Mature writings of William Makepeace Thackeray


With Vanity Fair (1847–48), the first work published under his own name, Thackeray adopted the system of publishing a novel serially in monthly parts that had been so successfully used by Dickens. Set in the second decade of the 19th century, the period of the Regency, the novel deals mainly with the interwoven fortunes of two contrasting women, Amelia Sedley and Becky Sharp. The latter, an unprincipled adventuress, is the leading personage and is perhaps the most memorable character Thackeray created. Subtitled “A Novel Without a Hero,” the novel is deliberately antiheroic: Thackeray states that in this novel his object is to “indicate . . . that we are for the most part . . . foolish and selfish people . . . all eager after vanities.”
The wealthy, wellborn, passive Amelia Sedley and the ambitious, energetic, scheming, provocative, and essentially amoral Becky Sharp, daughter of a poor drawing master, are contrasted in their fortunes and reactions to life, but the contrast of their characters is not the simple one between moral good and evil—both are presented with dispassionate sympathy. Becky is the character around whom all the men play their parts in an upper middle-class and aristocratic background. Amelia marries George Osborne, but George, just before he is killed at the Battle of Waterloo, is ready to desert his young wife for Becky, who has fought her way up through society to marriage with Rawdon Crawley, a young officer of good family. Crawley, disillusioned, finally leaves Becky, and in the end virtue apparently triumphs, Amelia marries her lifelong admirer, Colonel Dobbin, and Becky settles down to genteel living and charitable works.
The rich movement and colour of this panorama of early 19th-century society make Vanity Fair Thackeray’s greatest achievement; the narrative skill, subtle characterization, and descriptive power make it one of the outstanding novels of its period. But Vanity Fair is more than a portrayal and imaginative analysis of a particular society. Throughout we are made subtly aware of the ambivalence of human motives, and so are prepared for Thackeray’s conclusion: “Ah! Vanitas Vanitatum! Which of us is happy in this world? Which of us has his desire, or having it, is satisfied?” It is its tragic irony that makes Vanity Fair a lasting and insightful evaluation of human ambition and experience.

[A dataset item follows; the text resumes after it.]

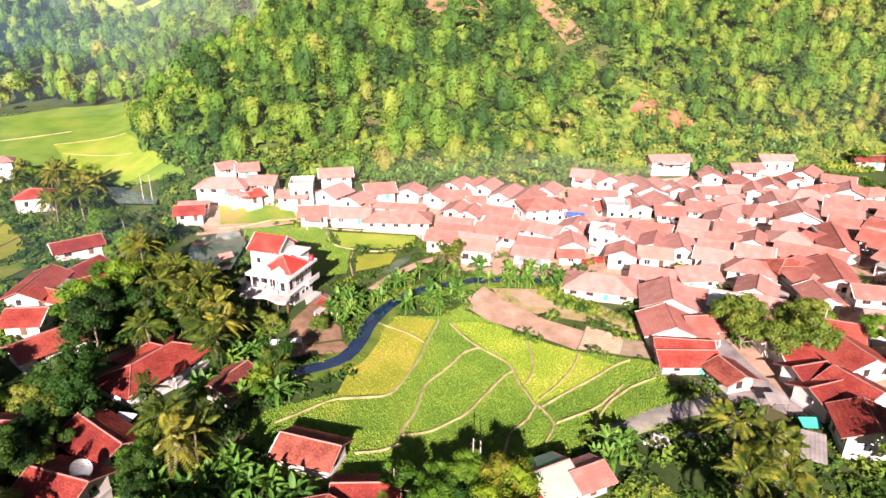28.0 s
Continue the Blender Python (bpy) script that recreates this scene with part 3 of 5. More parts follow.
def house(px, py, turn, length, span, wall_h, style, roof, base=None):
    r = random.Random(house_count[0] * 7 + 3)
    HOUSES.append((px, py, 0.55 * max(length, span)))
    TURNS.append(turn)
    house_count[0] += 1
    mat, words = ROOFS[roof]
    corners = [(px + math.cos(radians(turn)) * a * length / 2 - math.sin(radians(turn)) * b * span / 2, py + math.sin(radians(turn)) * a * length / 2 + math.cos(radians(turn)) * b * span / 2) for a in (-1, 1) for b in (-1, 1)]
    hs = [float(height(*c)) for c in corners]
    z = max(hs) * 0.6 + float(height(px, py)) * 0.4 if base is None else base
    drop = z - min(hs) + 0.8
    form = "hip-roofed" if style == "h" else "gabled"
    storey = "two-storey" if wall_h > 4 else "single-storey"
    poor = roof == "rust"
    root = thing("house", px, py, z, turn, f"{storey} {form} {'plank and brick' if poor else 'white-walled'} village house, {words}", "house", "village houses")
    wm = M["wall_dark"] if poor else M["wall"]
    rise, ov = span / 2 * PITCH, 0.7
    L, S, W = length / 2 - 0.3, span / 2 - 0.3, wall_h
    # walls
    if style == "g":
        vs = [(-L, -S, -drop), (L, -S, -drop), (L, S, -drop), (-L, S, -drop), (-L, -S, W), (L, -S, W), (L, S, W), (-L, S, W), (-L, 0, W + S * PITCH), (L, 0, W + S * PITCH)]
        fs = [(0, 1, 5, 4), (2, 3, 7, 6), (1, 2, 6, 9, 5), (3, 0, 4, 8, 7), (4, 5, 9, 8), (6, 7, 8, 9)]
    else:
        vs = [(-L, -S, -drop), (L, -S, -drop), (L, S, -drop), (-L, S, -drop), (-L, -S, W), (L, -S, W), (L, S, W), (-L, S, W)]
        fs = [(0, 1, 5, 4), (1, 2, 6, 5), (2, 3, 7, 6), (3, 0, 4, 7), (4, 5, 6, 7)]
    part("wall", mesh_of("wall", vs, fs, wm), None, root)
    part("plinth", box_mesh("plinth", 2 * L + 0.16, 2 * S + 0.16, 0.5, M["concrete"]), None, root).location = (0, 0, 0.1)
    # roof
    top, eave_y = W + rise + 0.12, span / 2 + ov
    eave_z = top - eave_y * PITCH
    ex = length / 2 + ov * 0.7
    sag = r.uniform(-0.06, 0.06)
    if style == "g":
        for s in (-1, 1):
            m = M[mat]
            if roof == "mixed" and s == -1:
                a = slope_courses(-ex, -ex * 0.35, 0, top, s * eave_y, eave_z)
                part("roof_slope", mesh_of("roof", *a, M["tile_red"]), None, root, "red tiled end of the roof")
                a = slope_courses(-ex * 0.35, ex, 0, top, s * eave_y, eave_z)
                part("roof_slope", mesh_of("roof", *a, M["sheet_mint"]), None, root, "pale green-white sheet roof")
                continue
            if roof == "mixed":
                m = M["tile_green"]
            if roof == "green" and s == -1:
                m = M["tile_old"]
            a = slope_courses(-ex, ex, 0, top + sag * s * 0.3, s * eave_y, eave_z)
            part("roof_slope", mesh_of("roof", *a, m), None, root)
        v, f = tube([(-ex, 0, top + 0.03), (0, 0, top + 0.03 - abs(sag)), (ex, 0, top + 0.03)], [0.12] * 3, 6)
        part("ridge", mesh_of("ridge", v, f, M["ridge"]), None, root, "mortared ridge")
        for s in (-1, 1):
            for e in (-1, 1):
                v, f = tube([(e * (ex + 0.02), 0, top), (e * (ex + 0.02), s * eave_y, eave_z)], [0.075, 0.075], 4)
                part("bargeboard", mesh_of("bargeboard", v, f, M["ridge"] if r.random() < 0.8 else M["white"]), None, root)
    else:
        hx = max(0.4, length / 2 - span / 2)
        E = [(-ex, -eave_y, eave_z), (ex, -eave_y, eave_z), (ex, eave_y, eave_z), (-ex, eave_y, eave_z)]
        R = [(-hx, 0, top), (hx, 0, top)]
        low = [(a, b, c - 0.14) for a, b, c in E]
        vs = E + R + low
        fs = [(0, 1, 5, 4), (2, 3, 4, 5), (1, 2, 5), (3, 0, 4), (0, 6, 7, 1), (1, 7, 8, 2), (2, 8, 9, 3), (3, 9, 6, 0), (6, 9, 8, 7)]
        part("roof", mesh_of("roof", vs, fs, M[mat]), None, root)
        for a, b in ((R[0], R[1]), (R[0], E[0]), (R[0], E[3]), (R[1], E[1]), (R[1], E[2])):
            v, f = tube([a, b], [0.11, 0.09], 5)
            part("ridge", mesh_of("ridge", v, f, M["ridge"]), None, root)
    # openings
    frame_mat = M["wood"] if poor or r.random() < 0.35 else M["white"]
    n = max(1, int(length / 3.2))
    for s in (-1, 1):
        for i in range(n):
            cx = -L + (i + 0.5) * 2 * L / n + r.uniform(-0.2, 0.2)
            if i == n // 2 and s == (-1 if house_count[0] % 3 else 1):
                d = part("door", box_mesh("door", 0.95, 0.14, 2.05, M["wood"] if r.random() < 0.7 else M["turquoise"], 0.02), None, root)
                d.location = (cx, s * (S + 0.01), min(1.4, W - 1.0))
                continue
            window_part(root, cx, s * S, min(1.75, W - 0.8), 0, 1.2 if r.random() < 0.6 else 0.8, 1.15, frame_mat)
            if W > 4:
                window_part(root, cx, s * S, 4.3 if W > 4.5 else 3.6, 0, 1.0, 0.9, frame_mat)
    for e in (-1, 1):
        window_part(root, e * L, r.uniform(-0.3, 0.3) * S, min(1.75, W - 0.8), 90, 0.9, 1.1, frame_mat)
    if roof == "school":
        for s in (-1, 1):
            part("painted_wall", box_mesh("painted_wall", 2 * L - 0.3, 0.1, 1.3, M["turquoise"]), None, root, "turquoise painted lower wall").location = (0, s * (S + 0.03), 1.0)
    # a porch on some
    if style == "g" and not poor and roof not in ("school", "white") and r.random() < 0.3:
        s = -1
        a = slope_courses(-L * 0.6, L * 0.6, s * (eave_y - 0.3), eave_z + 0.05, s * (eave_y + 1.7), eave_z - 0.45, 0.08)
        p = part("porch_roof", mesh_of("porch_roof", *a, M["sheet_grey"] if r.random() < 0.4 else M[mat]), None, root)
        for e in (-1, 1):
            q = part("porch_post", box_mesh("porch_post", 0.14, 0.14, eave_z - 0.4 + 0.5, M["white"]), None, root)
            q.location = (e * L * 0.55, s * (eave_y + 1.5), (eave_z - 0.9) / 2)
    return root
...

Successful and famous, Thackeray went on to exploit two lines of development opened up in Vanity Fair: a gift for evoking the London scene and for writing historical novels that demonstrate the connections between past and present. He began with the first, writing The History of Pendennis (1848–50), which is partly fictionalized autobiography. In it, Thackeray traces the youthful career of Arthur Pendennis—his first love affair, his experiences at “Oxbridge University,” his working as a London journalist, and so on—achieving a convincing portrait of a much-tempted young man.